Przemysł stoczniowy, jeśli chodzi o większe statki i statki specjalistyczne, będzie odbudowywany, to chcę zagwarantować - powiedział w poniedziałek w Józefowie (woj. mazowieckie) premier Mateusz Morawiecki.

Premier był w Józefowie pytany o zaprezentowany w Szczecinie lodołamacz "Puma" i o stwierdzenia, że ma on tylko w 10 proc. zbudowany kadłub.

W piątek w Szczecinie zatwierdzono uroczyście protokół zakończenia budowy stalowego kadłuba lodołamacza czołowego oraz jego aluminiowej nadbudówki. Jednostka jest pierwszą z czterech, które buduje Morska Stocznia Remontowa Gryfia w Szczecinie, a które będą służyły na Dolnej Wiśle.

Premier nawiązał do kwestii odbudowy polskiego przemysłu stoczniowego. Zaznaczył, że Polska ma wybór - albo polegać tylko na stoczniach chińskich albo pójść drogą niemieckich, holenderskich czy francuskich stoczni, które się specjalizują.
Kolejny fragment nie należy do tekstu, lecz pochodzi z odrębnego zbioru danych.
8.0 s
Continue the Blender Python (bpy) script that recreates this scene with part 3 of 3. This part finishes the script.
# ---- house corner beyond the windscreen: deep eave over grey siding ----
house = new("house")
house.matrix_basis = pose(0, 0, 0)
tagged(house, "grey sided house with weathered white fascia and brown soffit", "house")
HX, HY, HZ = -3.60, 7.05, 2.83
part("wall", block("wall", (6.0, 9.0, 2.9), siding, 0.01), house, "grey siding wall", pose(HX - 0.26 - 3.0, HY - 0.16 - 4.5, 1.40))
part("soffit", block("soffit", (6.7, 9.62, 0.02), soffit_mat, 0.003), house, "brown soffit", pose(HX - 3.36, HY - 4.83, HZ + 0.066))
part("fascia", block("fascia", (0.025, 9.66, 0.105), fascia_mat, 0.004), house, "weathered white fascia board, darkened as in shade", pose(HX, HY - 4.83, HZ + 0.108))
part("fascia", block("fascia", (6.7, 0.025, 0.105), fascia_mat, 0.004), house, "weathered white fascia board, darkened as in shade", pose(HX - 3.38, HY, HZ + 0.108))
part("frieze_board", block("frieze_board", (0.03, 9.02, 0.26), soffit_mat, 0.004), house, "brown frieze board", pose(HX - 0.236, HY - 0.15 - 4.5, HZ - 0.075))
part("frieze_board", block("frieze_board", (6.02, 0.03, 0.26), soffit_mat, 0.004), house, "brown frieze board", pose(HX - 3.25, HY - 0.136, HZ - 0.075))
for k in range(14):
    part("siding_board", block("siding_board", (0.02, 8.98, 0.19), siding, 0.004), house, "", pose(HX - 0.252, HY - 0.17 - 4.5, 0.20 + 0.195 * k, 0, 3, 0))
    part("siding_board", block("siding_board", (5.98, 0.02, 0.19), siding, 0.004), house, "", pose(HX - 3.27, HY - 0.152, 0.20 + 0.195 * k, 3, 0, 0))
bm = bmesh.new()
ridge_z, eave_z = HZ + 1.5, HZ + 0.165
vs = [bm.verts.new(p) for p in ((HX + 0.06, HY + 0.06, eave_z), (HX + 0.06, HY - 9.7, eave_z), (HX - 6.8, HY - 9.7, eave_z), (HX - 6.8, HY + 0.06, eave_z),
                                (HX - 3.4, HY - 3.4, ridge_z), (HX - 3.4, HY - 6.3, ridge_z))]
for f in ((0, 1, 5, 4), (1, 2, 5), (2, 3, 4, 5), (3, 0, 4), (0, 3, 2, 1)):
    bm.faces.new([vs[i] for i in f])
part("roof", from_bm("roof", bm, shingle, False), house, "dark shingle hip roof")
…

"I my się też chcemy specjalizować i pan minister Gróbarczyk poczynił pierwsze, bardzo ważne kroki w tym kierunku. Jeśli wyborcy nam pozwolą i zdecydują się zagłosować na PiS, to gwarantuje państwu, że w naszej drugiej kadencji pokażemy bardzo duże osiągnięcia" - zapowiedział premier.

Mówił, że poprzednicy rządu PiS "zasadniczo zaprzepaścili potencjał stoczni szczecińskich". "Rozgrabiony majątek, pocięte na części ciągi technologiczne, a wspaniałe nadbrzeże portowe zamienione na, jak mi powiedzieli w Szczecinie, największy w Europie parking" - powiedział Morawiecki. Z kolei pracownicy przemysłu morskiego musieli wyjeżdżać za granicę, do innych stoczni.
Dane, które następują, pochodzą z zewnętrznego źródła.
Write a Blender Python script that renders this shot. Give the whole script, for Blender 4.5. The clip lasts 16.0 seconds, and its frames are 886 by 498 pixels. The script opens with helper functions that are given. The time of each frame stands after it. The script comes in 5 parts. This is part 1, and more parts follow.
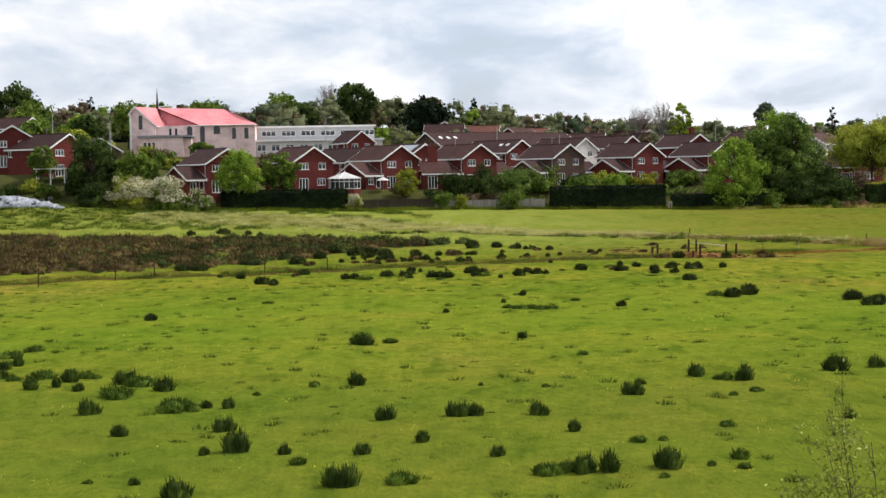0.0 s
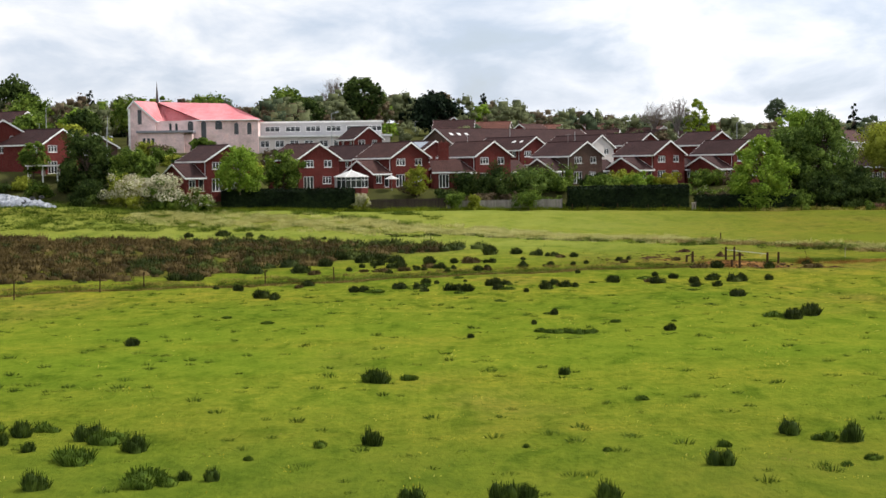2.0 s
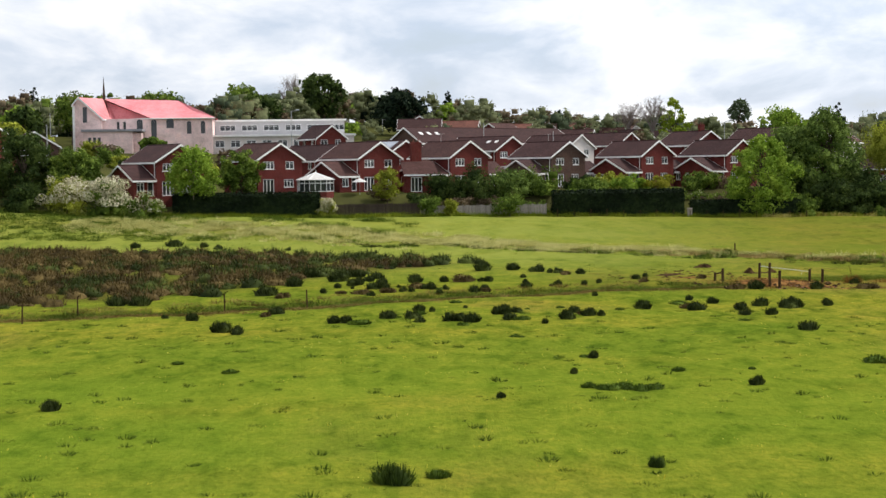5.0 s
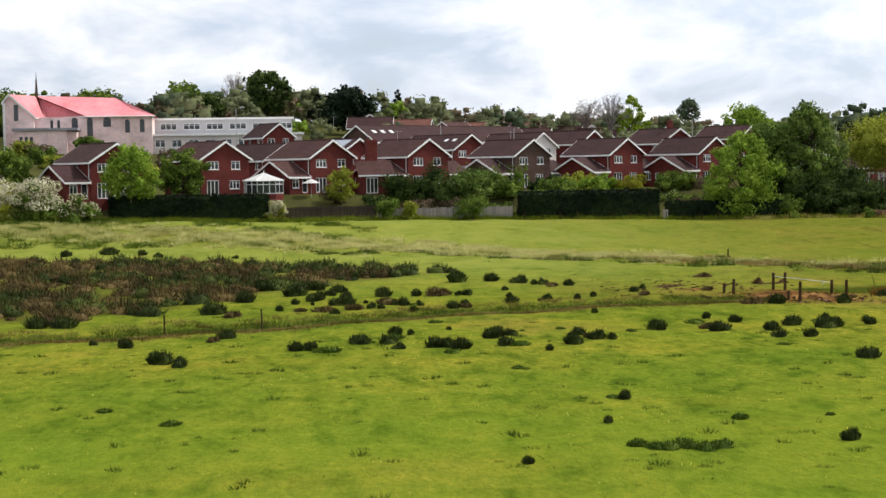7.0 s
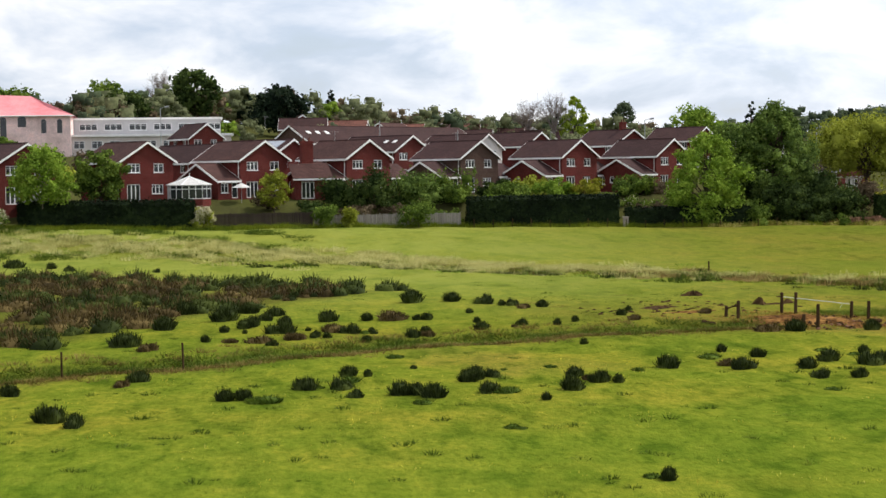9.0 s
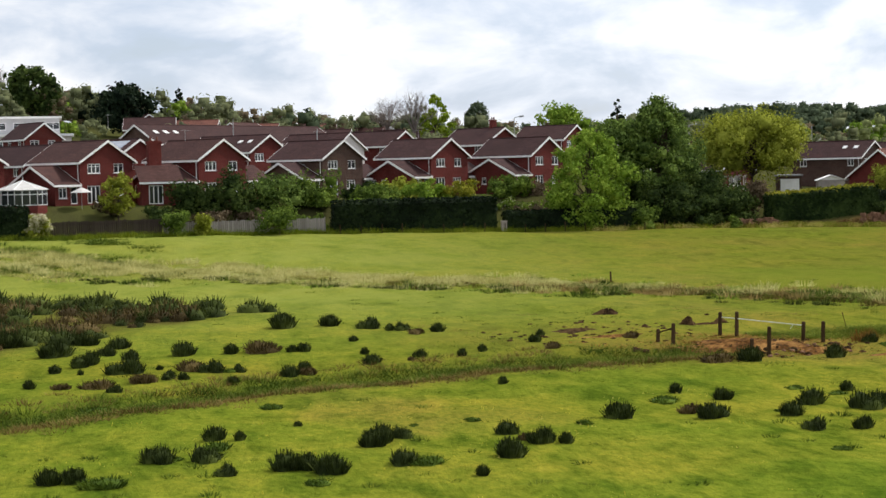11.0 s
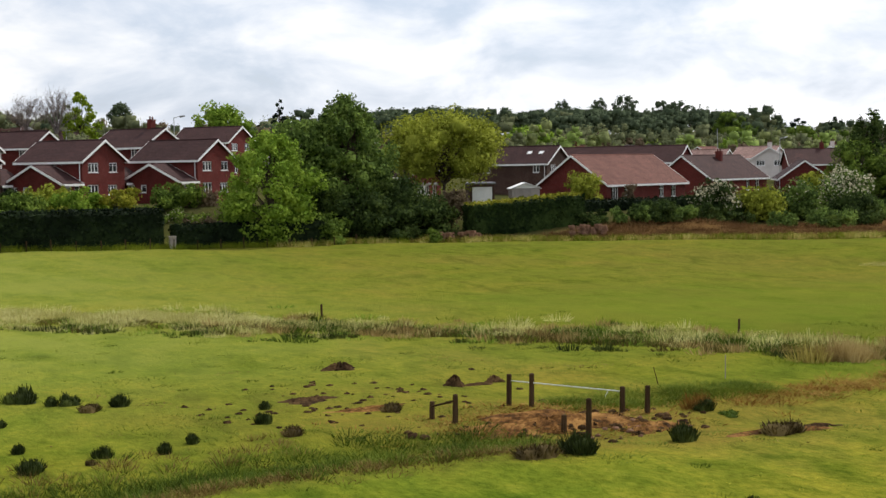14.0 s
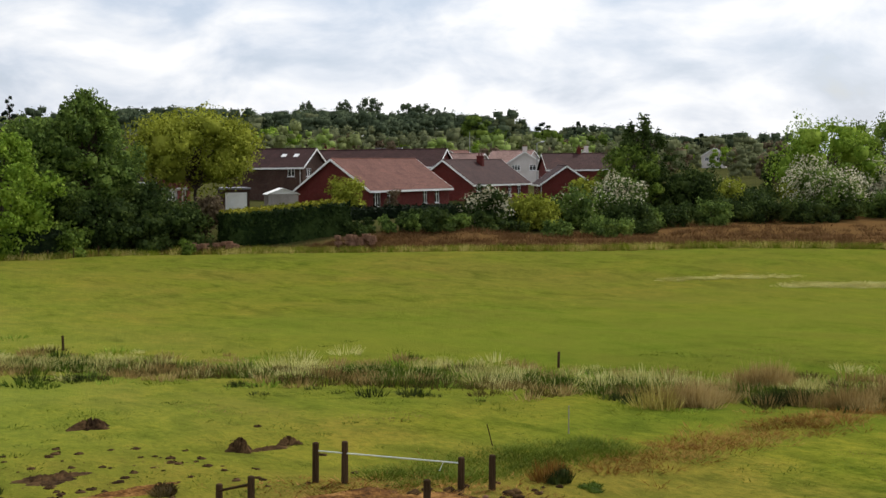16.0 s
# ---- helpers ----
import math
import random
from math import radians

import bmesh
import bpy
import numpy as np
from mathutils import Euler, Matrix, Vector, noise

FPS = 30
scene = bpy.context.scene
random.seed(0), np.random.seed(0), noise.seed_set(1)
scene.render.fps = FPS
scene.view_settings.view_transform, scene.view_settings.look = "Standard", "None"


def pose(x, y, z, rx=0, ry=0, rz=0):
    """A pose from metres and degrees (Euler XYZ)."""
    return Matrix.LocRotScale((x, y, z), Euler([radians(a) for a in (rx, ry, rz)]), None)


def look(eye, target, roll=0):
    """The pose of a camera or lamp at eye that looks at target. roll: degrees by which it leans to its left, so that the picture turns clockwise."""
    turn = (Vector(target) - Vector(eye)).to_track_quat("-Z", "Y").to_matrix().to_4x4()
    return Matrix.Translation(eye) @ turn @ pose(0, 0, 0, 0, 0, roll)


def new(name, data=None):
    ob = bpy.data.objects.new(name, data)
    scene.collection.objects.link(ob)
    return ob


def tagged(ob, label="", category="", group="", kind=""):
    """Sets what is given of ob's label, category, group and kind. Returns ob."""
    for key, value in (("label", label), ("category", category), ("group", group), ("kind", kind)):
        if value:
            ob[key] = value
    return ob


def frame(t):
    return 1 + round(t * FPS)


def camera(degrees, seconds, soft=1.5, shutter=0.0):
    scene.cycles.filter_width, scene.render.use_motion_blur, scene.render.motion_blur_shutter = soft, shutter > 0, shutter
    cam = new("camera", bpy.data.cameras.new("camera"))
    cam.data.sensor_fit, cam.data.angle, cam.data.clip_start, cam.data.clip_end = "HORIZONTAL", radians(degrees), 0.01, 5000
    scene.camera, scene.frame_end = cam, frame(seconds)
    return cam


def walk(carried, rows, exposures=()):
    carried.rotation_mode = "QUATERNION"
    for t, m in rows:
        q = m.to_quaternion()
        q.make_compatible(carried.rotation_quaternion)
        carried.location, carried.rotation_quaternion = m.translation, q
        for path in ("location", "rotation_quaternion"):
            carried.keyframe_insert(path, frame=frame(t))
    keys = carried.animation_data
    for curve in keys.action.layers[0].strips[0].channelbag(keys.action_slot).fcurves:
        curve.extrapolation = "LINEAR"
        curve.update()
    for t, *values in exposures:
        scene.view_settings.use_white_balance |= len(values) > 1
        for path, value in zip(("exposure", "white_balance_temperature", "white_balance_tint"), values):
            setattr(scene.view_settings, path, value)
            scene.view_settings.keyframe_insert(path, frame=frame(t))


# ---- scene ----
cam = camera(31.4, 16.0)
PATH = [
    (0, (2.52, -8.971, 8.499), (2.535, -6.974, 8.403), -1.0),
    (0.5, (2.389, -5.963, 8.611), (2.402, -3.966, 8.514), -0.9),
    (1, (2.254, -2.985, 8.742), (2.264, -0.988, 8.644), -0.9),
    (1.5, (1.939, 0.111, 8.882), (1.948, 2.108, 8.781), -0.8),
    (2, (1.589, 3.217, 9.023), (1.598, 5.214, 8.921), -0.8),
    (2.5, (1.107, 6.452, 9.095), (1.117, 8.449, 8.994), -0.8),
    (3, (0.608, 9.642, 9.202), (0.628, 11.639, 9.103), -0.8),
    (3.5, (0.179, 12.996, 9.247), (0.21, 14.993, 9.147), -0.8),
    (4, (-0.227, 16.449, 9.266), (-0.186, 18.446, 9.165), -0.8),
    (6.5, (-2.145, 34.904, 9.108), (-2.024, 36.898, 9.006), -0.8),
    (7, (-2.472, 38.802, 9.054), (-2.332, 40.795, 8.953), -0.9),
    (7.5, (-2.728, 42.759, 9.09), (-2.568, 44.75, 8.988), -0.9),
    (8, (-2.961, 46.728, 9.062), (-2.78, 48.717, 8.962), -0.8),
    (10.5, (-2.534, 66.603, 9.01), (-2.181, 68.569, 8.913), -1.2),
    (11, (-2.481, 70.215, 9.037), (-2.065, 72.169, 8.938), -1.2),
    (11.5, (-2.362, 74.06, 9.137), (-1.879, 75.998, 9.035), -1.0),
    (12, (-1.965, 78.209, 9.175), (-1.406, 80.127, 9.073), -1.1),
    (12.5, (-1.49, 81.936, 9.253), (-0.86, 83.832, 9.151), -1.1),
    (13, (-0.946, 85.539, 9.344), (-0.245, 87.409, 9.242), -1.0),
    (13.5, (-0.27, 88.984, 9.43), (0.503, 90.827, 9.327), -1.1),
    (14, (0.538, 92.41, 9.44), (1.381, 94.221, 9.337), -1.0),
    (14.5, (1.505, 95.694, 9.51), (2.416, 97.471, 9.406), -1.0),
    (15, (2.463, 98.775, 9.608), (3.443, 100.515, 9.503), -0.9),
    (15.5, (3.541, 101.793, 9.687), (4.589, 103.492, 9.581), -0.8),
    (16, (4.702, 104.782, 9.736), (5.832, 106.429, 9.631), -0.6),
]
walk(cam, [(t, look(eye, target, roll)) for t, eye, target, roll in PATH], [(0, 0.20), (4, 0.24), (8, 0.24), (11.5, 0.16), (13, 0.12), (14.5, 0.04), (16, -0.04)])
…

"My dzisiaj żmudnie, powoli odrabiamy tamte zaległości naszych poprzedników. (...) Mam nadzieję, że będziemy mogli pokazać, że ten przemysł stoczniowy - jeśli chodzi o większe statki, statki które są specjalistyczne - tak naprawdę nie istniał, będzie odbudowywany, to chcę państwu zagwarantować, zwłaszcza, jeśli oczywiście wyborcy zdecydują się na nas zagłosować" - powiedział premier.